• **Direction**
Your task is to retype the lines between the line with "Reconstruct this shot" and the line with "pose from metres", inclusive. Copy no pictures and no other lines.

• **Input**

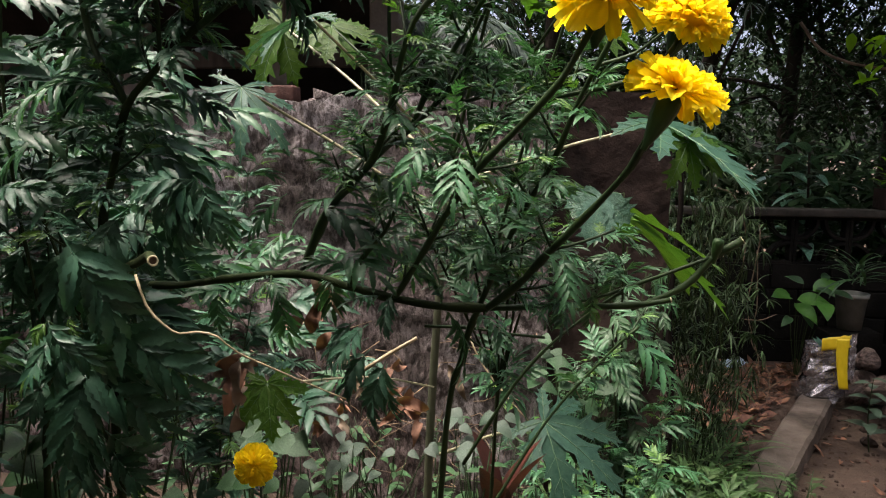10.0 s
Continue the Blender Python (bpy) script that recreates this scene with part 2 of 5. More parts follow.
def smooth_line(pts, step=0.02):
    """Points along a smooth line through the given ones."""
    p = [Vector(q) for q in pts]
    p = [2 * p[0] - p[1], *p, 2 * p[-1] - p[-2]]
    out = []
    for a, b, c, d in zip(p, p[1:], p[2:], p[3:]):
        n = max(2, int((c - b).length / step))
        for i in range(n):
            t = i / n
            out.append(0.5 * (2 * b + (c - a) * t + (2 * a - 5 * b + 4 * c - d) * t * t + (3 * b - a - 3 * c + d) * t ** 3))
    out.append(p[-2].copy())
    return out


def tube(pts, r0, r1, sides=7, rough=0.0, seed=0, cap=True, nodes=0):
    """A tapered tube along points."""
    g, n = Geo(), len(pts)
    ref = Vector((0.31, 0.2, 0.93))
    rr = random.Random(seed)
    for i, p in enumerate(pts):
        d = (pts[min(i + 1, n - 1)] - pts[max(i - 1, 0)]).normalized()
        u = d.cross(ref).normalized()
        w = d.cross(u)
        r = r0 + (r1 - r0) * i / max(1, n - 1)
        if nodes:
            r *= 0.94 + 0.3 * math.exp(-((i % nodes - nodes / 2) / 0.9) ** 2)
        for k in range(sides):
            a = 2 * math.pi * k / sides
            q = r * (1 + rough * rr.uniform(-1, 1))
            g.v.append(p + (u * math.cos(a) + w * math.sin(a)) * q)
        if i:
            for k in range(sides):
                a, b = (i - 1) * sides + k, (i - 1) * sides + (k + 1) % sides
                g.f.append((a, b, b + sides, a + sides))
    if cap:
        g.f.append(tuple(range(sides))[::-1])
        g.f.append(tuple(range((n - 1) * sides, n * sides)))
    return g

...

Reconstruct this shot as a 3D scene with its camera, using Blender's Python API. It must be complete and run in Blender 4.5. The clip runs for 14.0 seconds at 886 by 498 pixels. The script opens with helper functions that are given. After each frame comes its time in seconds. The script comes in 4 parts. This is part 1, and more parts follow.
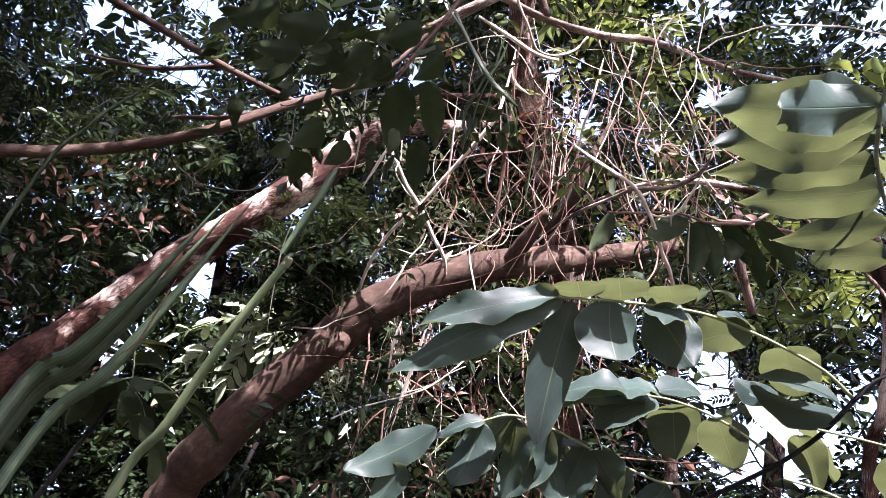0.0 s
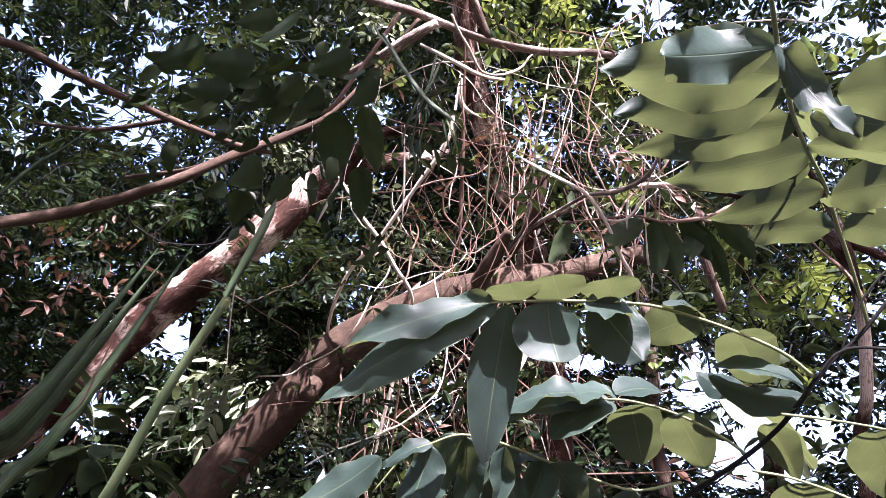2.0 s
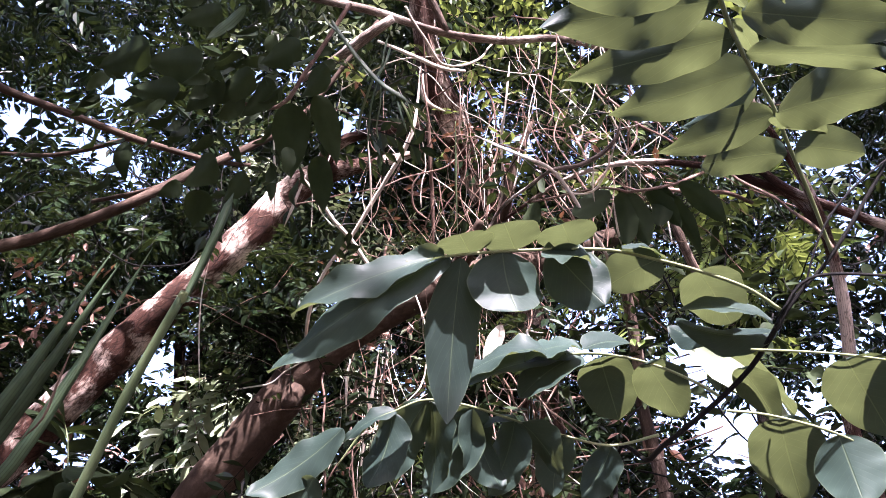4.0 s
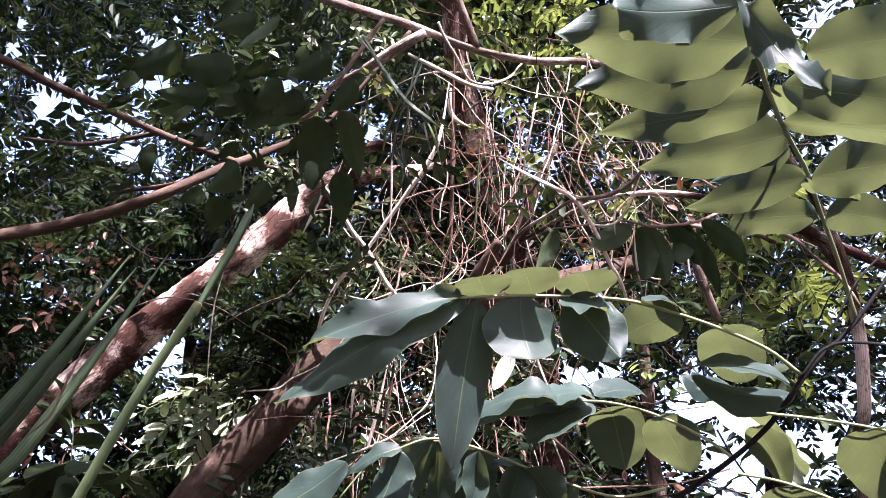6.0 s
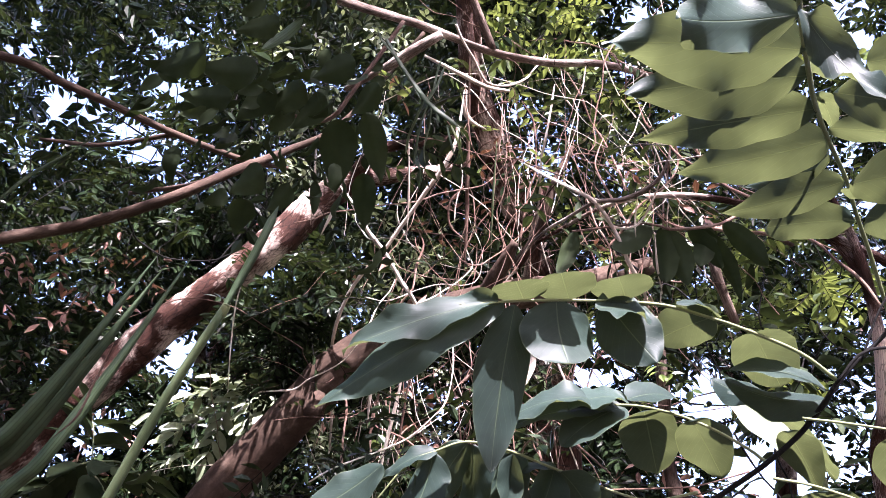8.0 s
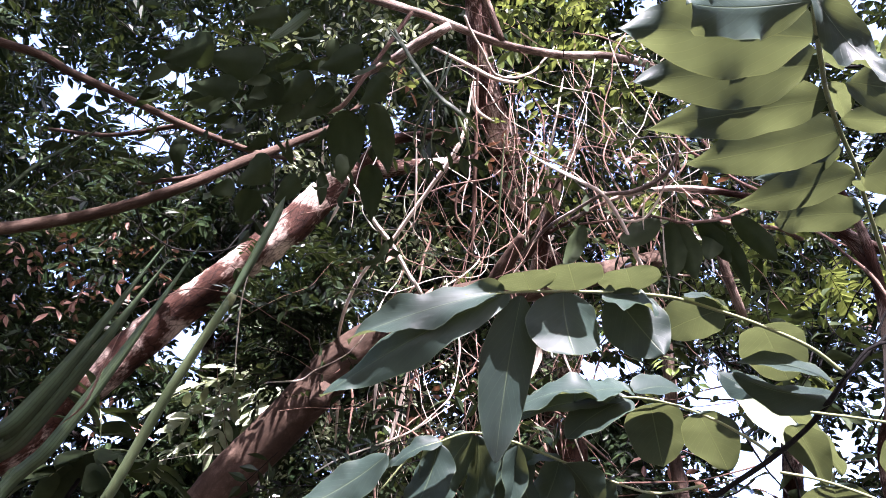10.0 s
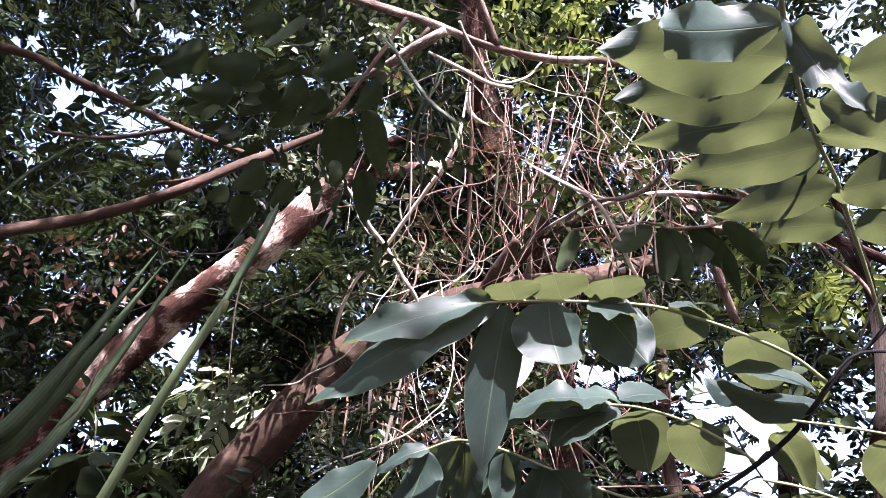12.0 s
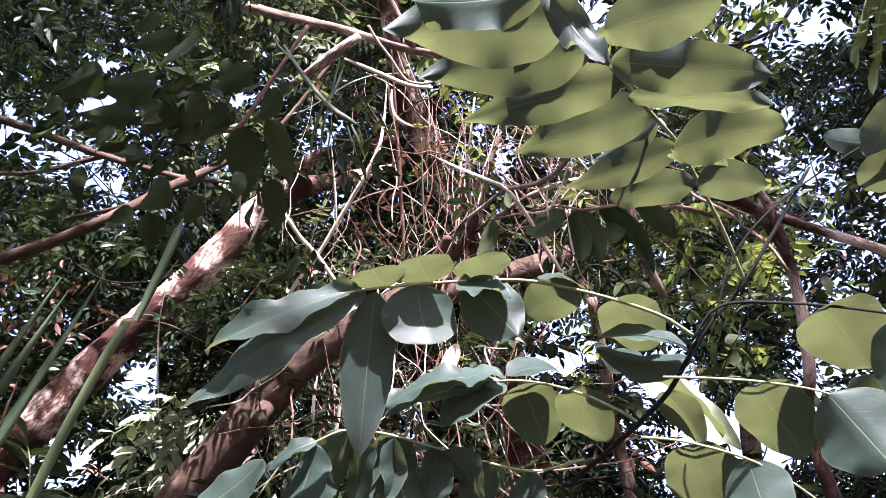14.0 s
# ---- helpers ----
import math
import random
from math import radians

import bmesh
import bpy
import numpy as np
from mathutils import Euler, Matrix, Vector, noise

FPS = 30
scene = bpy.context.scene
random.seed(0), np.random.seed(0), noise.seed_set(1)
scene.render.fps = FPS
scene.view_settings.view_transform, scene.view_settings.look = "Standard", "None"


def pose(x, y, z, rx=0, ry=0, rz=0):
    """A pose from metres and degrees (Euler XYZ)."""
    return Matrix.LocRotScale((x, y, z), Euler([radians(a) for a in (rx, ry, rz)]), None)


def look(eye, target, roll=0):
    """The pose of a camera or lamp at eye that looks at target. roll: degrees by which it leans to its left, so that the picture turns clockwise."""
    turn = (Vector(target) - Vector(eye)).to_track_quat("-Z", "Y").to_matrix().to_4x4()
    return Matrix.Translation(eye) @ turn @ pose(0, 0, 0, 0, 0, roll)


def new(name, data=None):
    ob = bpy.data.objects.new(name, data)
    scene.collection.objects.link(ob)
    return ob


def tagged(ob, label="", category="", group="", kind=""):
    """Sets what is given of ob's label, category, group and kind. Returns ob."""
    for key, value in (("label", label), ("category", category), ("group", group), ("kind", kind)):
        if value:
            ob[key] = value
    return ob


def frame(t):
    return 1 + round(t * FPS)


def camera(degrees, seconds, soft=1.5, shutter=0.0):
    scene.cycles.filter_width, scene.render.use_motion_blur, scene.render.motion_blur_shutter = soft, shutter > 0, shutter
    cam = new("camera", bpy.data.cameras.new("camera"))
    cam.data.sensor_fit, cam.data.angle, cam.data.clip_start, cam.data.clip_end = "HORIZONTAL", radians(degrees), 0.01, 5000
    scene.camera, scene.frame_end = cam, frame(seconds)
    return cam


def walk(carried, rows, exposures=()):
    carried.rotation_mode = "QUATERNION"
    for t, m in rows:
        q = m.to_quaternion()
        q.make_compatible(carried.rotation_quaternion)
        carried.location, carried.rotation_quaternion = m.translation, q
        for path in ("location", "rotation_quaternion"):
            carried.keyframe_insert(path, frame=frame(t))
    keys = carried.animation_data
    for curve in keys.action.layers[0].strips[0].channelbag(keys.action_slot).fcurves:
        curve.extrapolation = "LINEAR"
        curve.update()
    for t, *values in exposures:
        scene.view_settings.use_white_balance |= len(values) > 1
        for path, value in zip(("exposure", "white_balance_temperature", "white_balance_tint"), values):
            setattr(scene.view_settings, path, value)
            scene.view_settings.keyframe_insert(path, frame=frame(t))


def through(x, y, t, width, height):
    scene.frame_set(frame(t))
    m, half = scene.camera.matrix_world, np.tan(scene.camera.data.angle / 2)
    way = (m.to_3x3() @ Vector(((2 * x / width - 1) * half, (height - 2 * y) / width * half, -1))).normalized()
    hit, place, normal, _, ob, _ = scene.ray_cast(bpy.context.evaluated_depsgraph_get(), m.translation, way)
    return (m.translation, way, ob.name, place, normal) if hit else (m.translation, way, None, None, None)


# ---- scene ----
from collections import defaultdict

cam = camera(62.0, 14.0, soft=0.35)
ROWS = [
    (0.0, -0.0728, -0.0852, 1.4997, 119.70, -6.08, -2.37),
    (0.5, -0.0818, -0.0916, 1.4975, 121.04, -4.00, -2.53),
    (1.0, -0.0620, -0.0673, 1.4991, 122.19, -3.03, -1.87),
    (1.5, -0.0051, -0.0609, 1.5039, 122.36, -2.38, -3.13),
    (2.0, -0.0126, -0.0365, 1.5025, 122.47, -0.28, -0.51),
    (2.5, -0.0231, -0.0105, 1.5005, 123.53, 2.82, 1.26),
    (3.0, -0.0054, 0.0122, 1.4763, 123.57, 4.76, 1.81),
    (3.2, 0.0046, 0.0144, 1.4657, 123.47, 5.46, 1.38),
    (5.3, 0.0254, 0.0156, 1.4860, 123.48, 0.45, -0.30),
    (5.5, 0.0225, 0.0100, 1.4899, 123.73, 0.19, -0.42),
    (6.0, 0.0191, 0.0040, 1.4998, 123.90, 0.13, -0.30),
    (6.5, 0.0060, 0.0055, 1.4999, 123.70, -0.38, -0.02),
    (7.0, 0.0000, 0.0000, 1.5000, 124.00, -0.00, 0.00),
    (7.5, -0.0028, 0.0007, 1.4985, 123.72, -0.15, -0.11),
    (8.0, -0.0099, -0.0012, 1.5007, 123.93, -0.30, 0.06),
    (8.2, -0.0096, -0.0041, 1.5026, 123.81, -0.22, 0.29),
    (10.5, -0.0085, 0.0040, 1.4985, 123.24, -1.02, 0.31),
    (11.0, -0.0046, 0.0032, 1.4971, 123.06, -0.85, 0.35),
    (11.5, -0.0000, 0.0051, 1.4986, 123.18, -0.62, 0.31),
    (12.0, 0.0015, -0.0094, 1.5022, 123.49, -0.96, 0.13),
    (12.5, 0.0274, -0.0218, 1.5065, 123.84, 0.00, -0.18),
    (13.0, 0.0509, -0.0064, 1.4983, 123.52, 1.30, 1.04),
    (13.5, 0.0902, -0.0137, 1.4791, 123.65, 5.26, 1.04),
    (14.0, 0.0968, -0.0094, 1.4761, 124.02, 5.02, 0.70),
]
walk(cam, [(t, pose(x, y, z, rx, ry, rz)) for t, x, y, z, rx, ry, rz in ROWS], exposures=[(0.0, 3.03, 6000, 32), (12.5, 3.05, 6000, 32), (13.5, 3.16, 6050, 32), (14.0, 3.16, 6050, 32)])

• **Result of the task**
Reconstruct this shot as a 3D scene with its camera, using Blender's Python API. It must be complete and run in Blender 4.5. The clip runs for 14.0 seconds at 886 by 498 pixels. The script opens with helper functions that are given. After each frame comes its time in seconds. The script comes in 4 parts. This is part 1, and more parts follow.
0.0 s
2.0 s
4.0 s
6.0 s
8.0 s
10.0 s
12.0 s
14.0 s
# ---- helpers ----
import math
import random
from math import radians

import bmesh
import bpy
import numpy as np
from mathutils import Euler, Matrix, Vector, noise

FPS = 30
scene = bpy.context.scene
random.seed(0), np.random.seed(0), noise.seed_set(1)
scene.render.fps = FPS
scene.view_settings.view_transform, scene.view_settings.look = "Standard", "None"


def pose(x, y, z, rx=0, ry=0, rz=0):
    """A pose from metres and degrees (Euler XYZ)."""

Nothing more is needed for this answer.